Output all the data exactly. Pictures do not belong in the copy.

'''

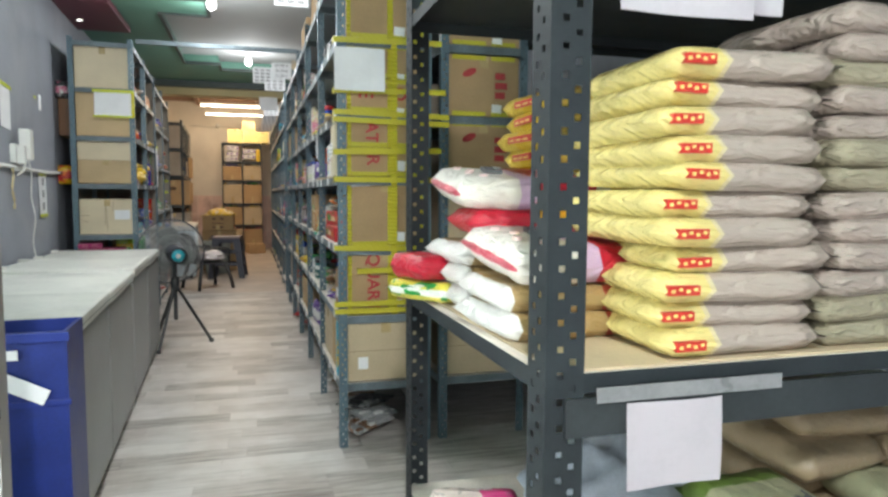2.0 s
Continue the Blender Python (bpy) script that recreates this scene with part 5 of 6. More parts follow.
bx(BB(10.55, 0.0, 0.936), 0.24, 0.26, 0.06, ORA, ORA, RED, "orange flat box under a white carton")
for k in range(2):
    pouch(BB(10.25, 0.0, 0.937 + 0.065 * k, 5), 0.26, 0.14, 0.07, BLU, PUR, WHI, "blue biscuit packet with a white label", flat=True)
bx(BB(10.03, 0.02, 0.936), 0.075, 0.12, 0.15, GRY, WHI, BLU, "grey and white upright box")
bk_ = bx(BB(9.87, 0.03, 0.937), 0.2, 0.28, 0.29, BLK, BLK, BLK, "black box with a white paper patch")
part("paper_patch", boxm((-0.05, 0.01, -0.0035, -0.0018, 0.17, 0.22)), PAPER, bk_, "torn white paper patch")
pile(BB, 9.8, 10.65, 0.532, [BLK, GRN, BRO, GRY, BLK], 16, 39, 0.17, 0.2, 0.045)
cart(BB, 10.2, 0.121, 0.5, 0.36, 0.26, CARDGREY)
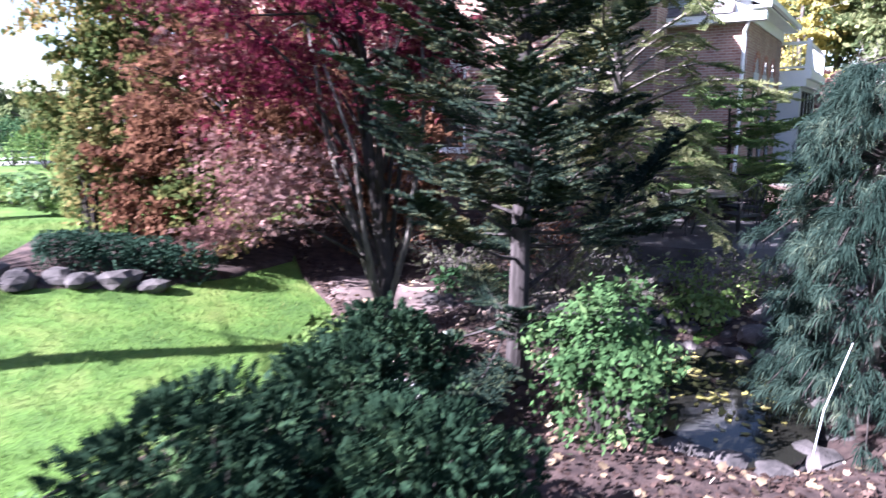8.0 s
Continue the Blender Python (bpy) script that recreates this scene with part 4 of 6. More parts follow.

'''

▶ RESULT OF THE EXERCISE:
2.0 s
Continue the Blender Python (bpy) script that recreates this scene with part 5 of 6. More parts follow.
bx(BB(10.55, 0.0, 0.936), 0.24, 0.26, 0.06, ORA, ORA, RED, "orange flat box under a white carton")
for k in range(2):
    pouch(BB(10.25, 0.0, 0.937 + 0.065 * k, 5), 0.26, 0.14, 0.07, BLU, PUR, WHI, "blue biscuit packet with a white label", flat=True)
bx(BB(10.03, 0.02, 0.936), 0.075, 0.12, 0.15, GRY, WHI, BLU, "grey and white upright box")
bk_ = bx(BB(9.87, 0.03, 0.937), 0.2, 0.28, 0.29, BLK, BLK, BLK, "black box with a white paper patch")
part("paper_patch", boxm((-0.05, 0.01, -0.0035, -0.0018, 0.17, 0.22)), PAPER, bk_, "torn white paper patch")
pile(BB, 9.8, 10.65, 0.532, [BLK, GRN, BRO, GRY, BLK], 16, 39, 0.17, 0.2, 0.045)
cart(BB, 10.2, 0.121, 0.5, 0.36, 0.26, CARDGREY)
8.0 s
Continue the Blender Python (bpy) script that recreates this scene with part 4 of 6. More parts follow.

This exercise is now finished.